Because the 'story' of 'emerging trends' that the Whitney's curators have chosen to tell, as evidenced by the last two Biennials, is not my story; nor is it the story of the thousands of other emerging artists whose work is aesthetically rich, conceptually engaging, and culturally relevant in a wider arena than that of mere cliquish Art World politics.

Instead, the Whitney has consistently championed art which is conceptually banal and aesthetically bankrupt, selected almost entirely from a pool of artists who have already been filtered by high-profile galleries and cultural organizations, and justified by a morass of pretentious, impenetrable and obfuscatory rhetoric.

As a Whitney member, I receive regular newsletters, exhibition and lecture calendars, and fundraising requests from the museum. Never once in these publications have I seen the Whitney acknowledge or respond to the widespread criticism of its use of egregious 'artspeak' in the most recent Biennial, despite the fact that this issue was discussed in both the Wall Street Journal and Time magazine. I see no evidence that Whitney curators are paying attention to the art blogosphere, which has exploded during the last few years with debate, commentary and original vision at a grassroots level.

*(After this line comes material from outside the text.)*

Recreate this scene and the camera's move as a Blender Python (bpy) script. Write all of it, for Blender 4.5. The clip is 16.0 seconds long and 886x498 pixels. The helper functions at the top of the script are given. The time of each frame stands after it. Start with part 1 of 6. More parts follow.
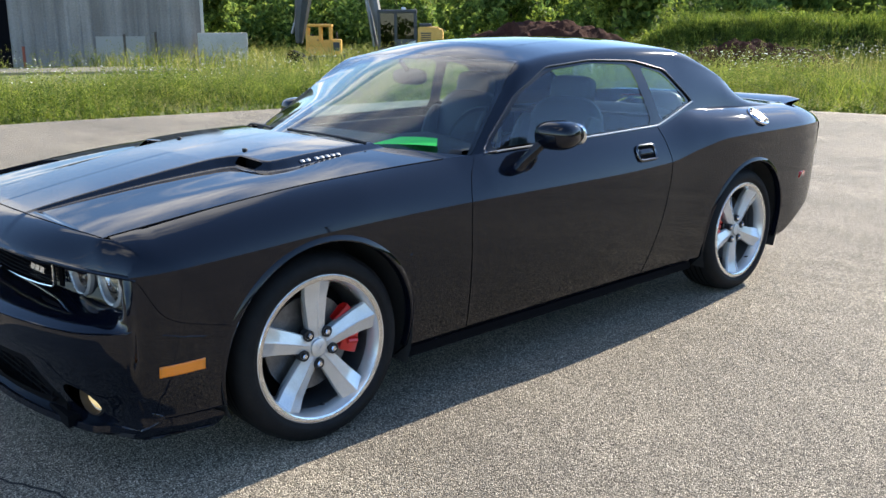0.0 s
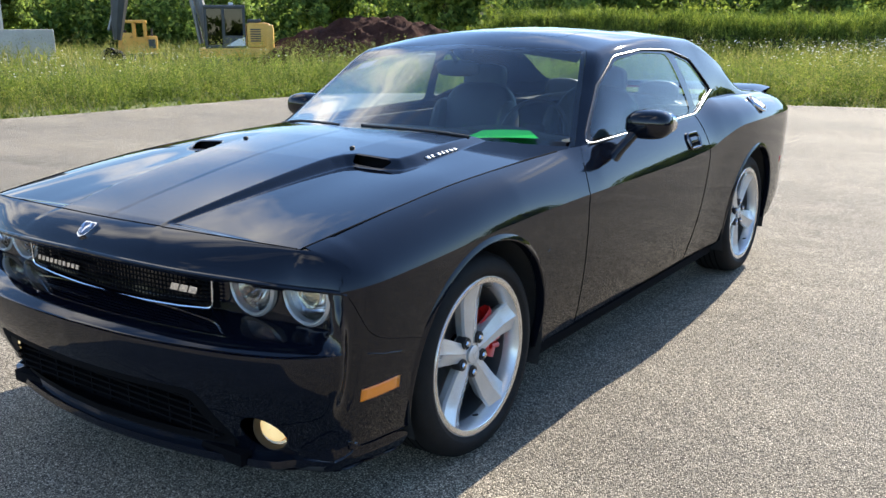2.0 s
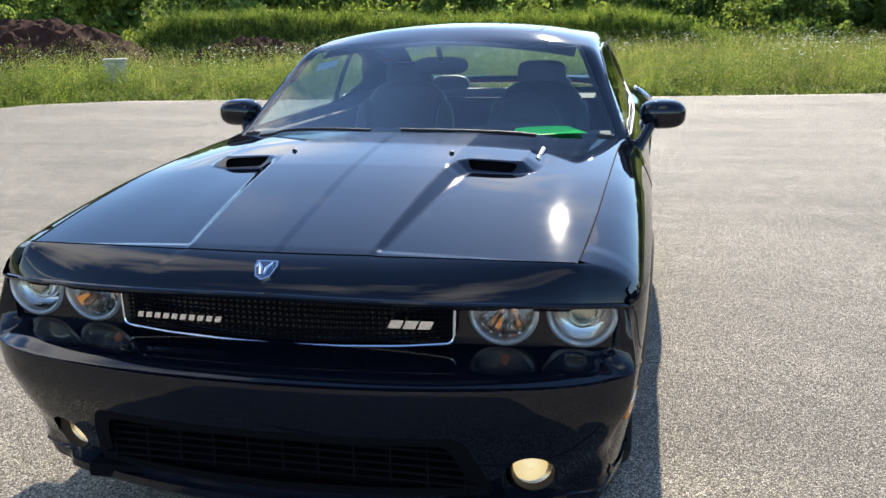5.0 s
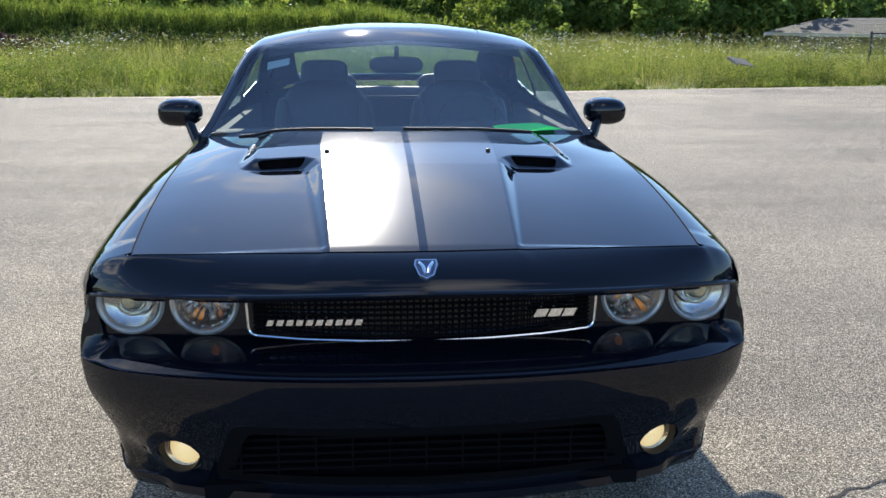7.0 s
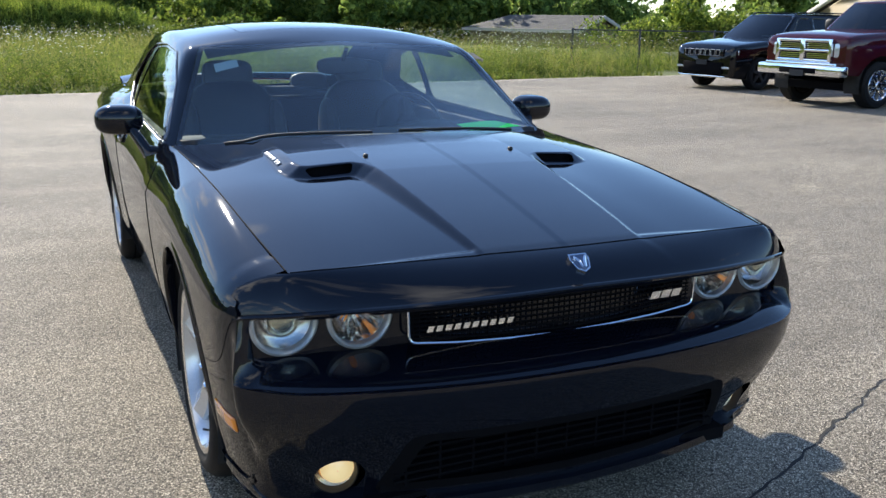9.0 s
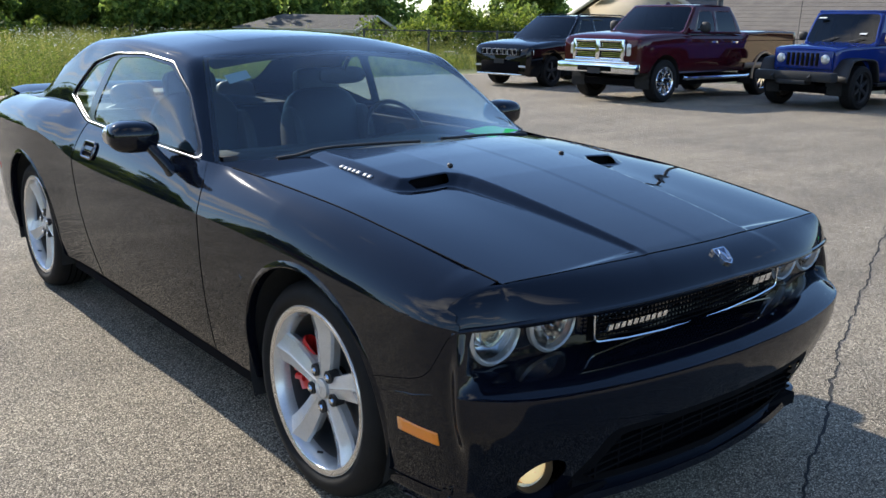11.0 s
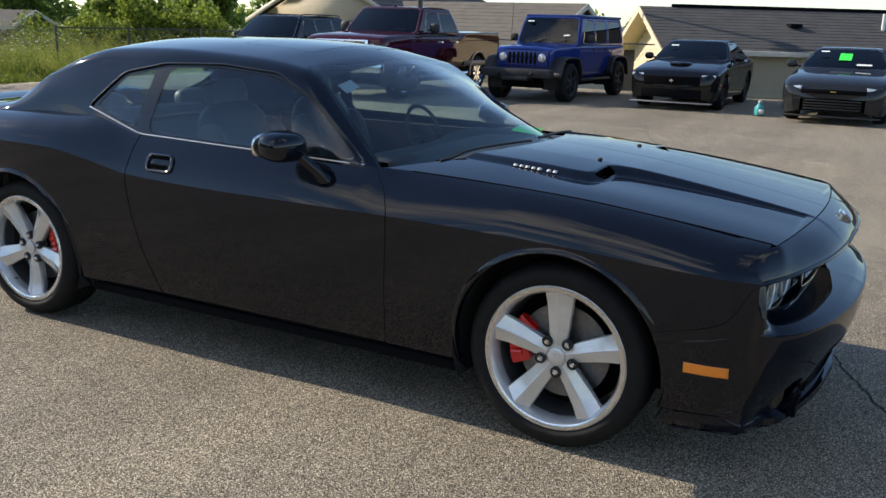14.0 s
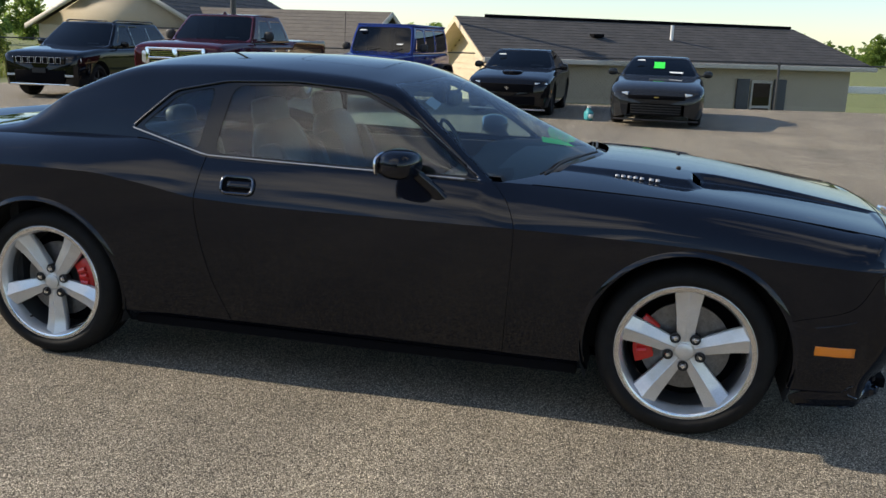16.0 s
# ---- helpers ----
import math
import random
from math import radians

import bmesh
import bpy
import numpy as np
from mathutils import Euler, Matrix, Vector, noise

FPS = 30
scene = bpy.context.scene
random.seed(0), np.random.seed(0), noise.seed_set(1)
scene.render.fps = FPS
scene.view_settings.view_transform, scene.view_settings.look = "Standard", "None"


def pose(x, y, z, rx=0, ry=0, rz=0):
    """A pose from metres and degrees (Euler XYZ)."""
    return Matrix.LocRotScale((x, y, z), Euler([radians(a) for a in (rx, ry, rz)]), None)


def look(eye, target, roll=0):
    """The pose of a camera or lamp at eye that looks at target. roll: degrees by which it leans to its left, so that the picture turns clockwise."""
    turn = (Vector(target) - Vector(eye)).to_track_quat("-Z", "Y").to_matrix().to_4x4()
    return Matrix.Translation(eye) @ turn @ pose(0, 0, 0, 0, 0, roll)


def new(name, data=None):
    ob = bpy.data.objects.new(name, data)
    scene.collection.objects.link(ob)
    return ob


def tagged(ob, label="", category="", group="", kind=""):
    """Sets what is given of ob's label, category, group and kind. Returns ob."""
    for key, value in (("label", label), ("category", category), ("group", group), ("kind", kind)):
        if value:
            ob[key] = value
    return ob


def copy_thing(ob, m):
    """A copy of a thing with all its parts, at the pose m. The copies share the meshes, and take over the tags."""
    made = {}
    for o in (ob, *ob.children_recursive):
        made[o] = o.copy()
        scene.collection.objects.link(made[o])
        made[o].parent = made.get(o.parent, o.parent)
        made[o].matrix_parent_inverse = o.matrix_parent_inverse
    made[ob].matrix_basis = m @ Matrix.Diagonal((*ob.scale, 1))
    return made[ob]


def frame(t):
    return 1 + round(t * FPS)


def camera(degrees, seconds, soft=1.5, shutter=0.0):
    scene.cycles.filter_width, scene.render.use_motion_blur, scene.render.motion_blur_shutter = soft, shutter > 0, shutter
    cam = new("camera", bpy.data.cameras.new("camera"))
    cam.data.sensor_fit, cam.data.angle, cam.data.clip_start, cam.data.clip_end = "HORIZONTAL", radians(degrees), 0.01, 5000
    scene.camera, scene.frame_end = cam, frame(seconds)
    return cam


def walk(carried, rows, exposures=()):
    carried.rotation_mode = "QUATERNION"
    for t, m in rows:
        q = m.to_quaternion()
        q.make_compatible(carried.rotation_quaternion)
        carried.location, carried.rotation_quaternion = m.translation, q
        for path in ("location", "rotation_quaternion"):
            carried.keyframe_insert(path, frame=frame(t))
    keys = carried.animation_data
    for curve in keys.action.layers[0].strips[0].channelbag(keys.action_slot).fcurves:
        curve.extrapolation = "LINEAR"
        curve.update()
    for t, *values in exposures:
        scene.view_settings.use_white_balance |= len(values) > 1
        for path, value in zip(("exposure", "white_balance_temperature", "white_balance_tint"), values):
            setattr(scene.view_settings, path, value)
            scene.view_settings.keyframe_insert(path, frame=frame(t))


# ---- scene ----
cam = camera(52.9, 16.0)
PATH = [
    (0, (3.464, -1.755, 1.473), (2.032, -0.441, 1.003), -0.2),
    (0.5, (3.223, -1.945, 1.457), (1.867, -0.552, 0.987), -0.2),
    (1, (2.983, -2.123, 1.456), (1.708, -0.656, 0.983), -0.4),
    (1.5, (2.71, -2.313, 1.464), (1.526, -0.772, 0.988), -0.3),
    (2, (2.457, -2.427, 1.444), (1.34, -0.839, 0.966), -0.3),
    (2.5, (2.183, -2.521, 1.443), (1.153, -0.873, 0.971), -0.3),
    (3, (1.904, -2.651, 1.456), (0.98, -0.942, 0.979), -0.2),
    (3.5, (1.648, -2.739, 1.459), (0.85, -0.969, 0.982), 0.0),
    (4, (1.395, -2.775, 1.428), (0.71, -0.957, 0.95), -0.1),
    (4.2, (1.299, -2.793, 1.43), (0.664, -0.958, 0.95), -0.3),
    (6.3, (0.255, -3.007, 1.438), (0.192, -1.067, 0.953), -0.1),
    (6.5, (0.143, -3.028, 1.441), (0.144, -1.088, 0.954), 0.3),
    (7, (-0.15, -3.047, 1.461), (0.02, -1.117, 0.967), 0.3),
    (7.5, (-0.416, -3.012, 1.449), (-0.107, -1.101, 0.95), 0.5),
    (8, (-0.683, -2.922, 1.456), (-0.219, -1.042, 0.957), 0.5),
    (8.5, (-0.996, -2.866, 1.461), (-0.369, -1.034, 0.961), 0.8),
    (9, (-1.305, -2.823, 1.484), (-0.503, -1.061, 0.983), 0.9),
    (9.5, (-1.553, -2.716, 1.487), (-0.657, -1.001, 0.982), 0.8),
    (9.7, (-1.641, -2.652, 1.484), (-0.701, -0.961, 0.978), 1.0),
    (11.8, (-2.738, -2.05, 1.524), (-1.334, -0.714, 1.03), 1.2),
    (12, (-2.857, -1.973, 1.52), (-1.415, -0.679, 1.025), 1.4),
    (12.5, (-3.188, -1.789, 1.528), (-1.648, -0.611, 1.036), 1.4),
    (13, (-3.406, -1.587, 1.518), (-1.799, -0.504, 1.026), 1.5),
    (13.5, (-3.615, -1.345, 1.541), (-1.957, -0.339, 1.05), 1.6),
    (14, (-3.84, -1.095, 1.539), (-2.129, -0.179, 1.054), 1.6),
    (14.5, (-4.056, -0.82, 1.557), (-2.293, -0.008, 1.074), 1.6),
    (15, (-4.162, -0.5, 1.541), (-2.356, 0.216, 1.065), 1.7),
    (15.5, (-4.267, -0.19, 1.541), (-2.417, 0.408, 1.071), 1.9),
    (16, (-4.424, 0.138, 1.547), (-2.533, 0.606, 1.09), 1.9),
]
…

I sincerely doubt that these curators spend much time looking at artist registries, attending studio tours and alternative exhibitions, or combing through unsolicited submissions in search of unknown artists with powerful vision. The organization's stated goal of 'responding to emerging trends' is a disingenuous distortion of the reality--that its curators pander to the tastes and agendas of a small coterie of insiders, ignoring artistic arenas where passionate engagement is yet unbolstered by wealthy patrons, critical attention, or a curatorial agenda.

As I have come to see it, the Whitney and institutions like it have a vested interest in ensuring that the vast majority of living artists remain voiceless, invisible and powerless. It is our thousands of college tuitions, donations, fees, submissions and applications which keep major art institutions financially viable, and allow their agendas to supercede artists' visions. The aesthetic and conceptual characteristics of the art itself are literally the least important factors in whether or not the work gets shown, if the artistic quality of the past two Biennials is any indication. Far more important are the invisible machinations of profit and ego politics, which parasitically feed upon the resources of artists and art lovers, dependent upon the fact that artists work for free, and will pay for any slim chance at recognition.

After all this, the fact that the Whitney expects literate persons to swallow absurd curatorial verbiage in lieu of a powerful artistic experience is a slap in the face. Cancelling my own membership is the least I can do in the face of such institutional contempt for my intelligence; I can only hope that my example inspires many others to do the same.